What Is Bittensor?
A clear introduction to Bittensor as a network of AI-focused subnets, blockchain coordination, and incentive mechanisms for useful digital work.
Bittensor is a decentralized network built around subnets that each coordinate a specific kind of digital work, most often related to machine intelligence. At the network level, it combines blockchain state, economic incentives, and subnet-specific evaluation so participants can compete to produce useful outputs and be rewarded for doing so.
Bittensor is not one model and not one application.
It is a network of subnets. Each subnet defines its own task and incentive mechanism. Miners do the work, validators measure the quality of that work, subnet owners manage the subnet design, and the chain records balances, staking, and emissions.
The official Learn Bittensor introduction describes the platform as a pool of subnets, a blockchain system of record, and supporting developer tools for interacting with the network. That is the simplest accurate frame for a beginner.
Why it matters
The idea matters because it treats useful digital work as something that can be coordinated by an open network rather than a single company.

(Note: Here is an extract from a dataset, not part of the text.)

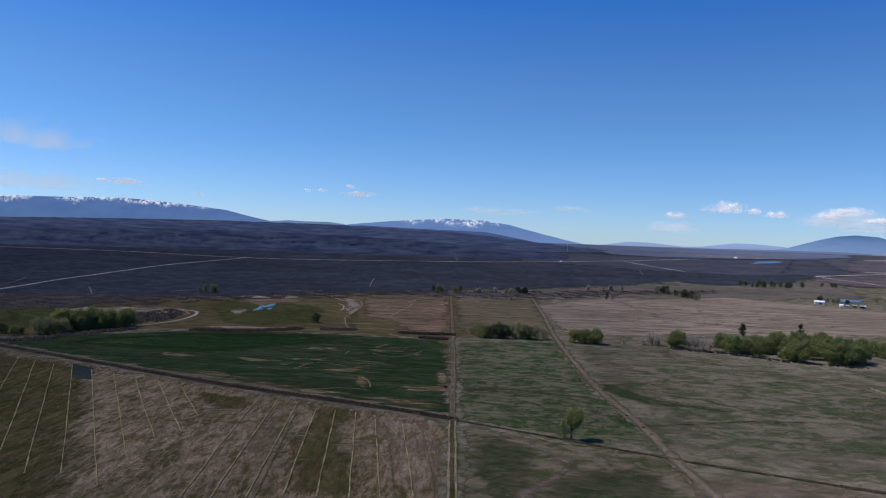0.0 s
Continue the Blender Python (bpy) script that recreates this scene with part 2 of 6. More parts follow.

Instead of putting all intelligence inside one centralized product, Bittensor allows many subnet markets to exist at the same time. Each subnet can focus on a different problem, attract different participants, and evolve its own evaluation logic.
That changes how you should think about the ecosystem. Bittensor is closer to a network of incentive-driven markets than to a single AI app.
How it works
At a high level, Bittensor has three layers.
First, there are subnets. A subnet defines the kind of work that should be produced and how that work will be evaluated.
Second, there is the chain. The blockchain records accounts, staking, balances, registrations, and other state needed to coordinate the network.
Third, there are participants:
- miners produce the work a subnet wants
- validators evaluate that work and submit weights
- subnet owners manage the subnet design and parameters
- stakers allocate capital into parts of the network
This basic structure is expanded in How the Bittensor Network Works and TAO, Alpha, and Subnets Explained.
Where it fits
This article is the entry point for the Bittensor hub.
The next pages explain the network mechanics in more detail, the difference between TAO and subnet alpha tokens, and the responsibilities of miners, validators, and subnet owners. From there, the hub expands into tokenomics, staking, miners, validators, subnet operations, and network mechanics.
If you are new to the ecosystem, this page should give you the map before you move deeper into the system.
Common questions
Is Bittensor just a blockchain?
No. It includes a blockchain, but the ecosystem also depends on subnets, evaluation logic, and off-chain software.
Is Bittensor one AI model?
No. It is a network that can coordinate many different subnet-specific tasks.
Do all subnets do the same kind of work?
No. Each subnet defines its own task and incentive mechanism.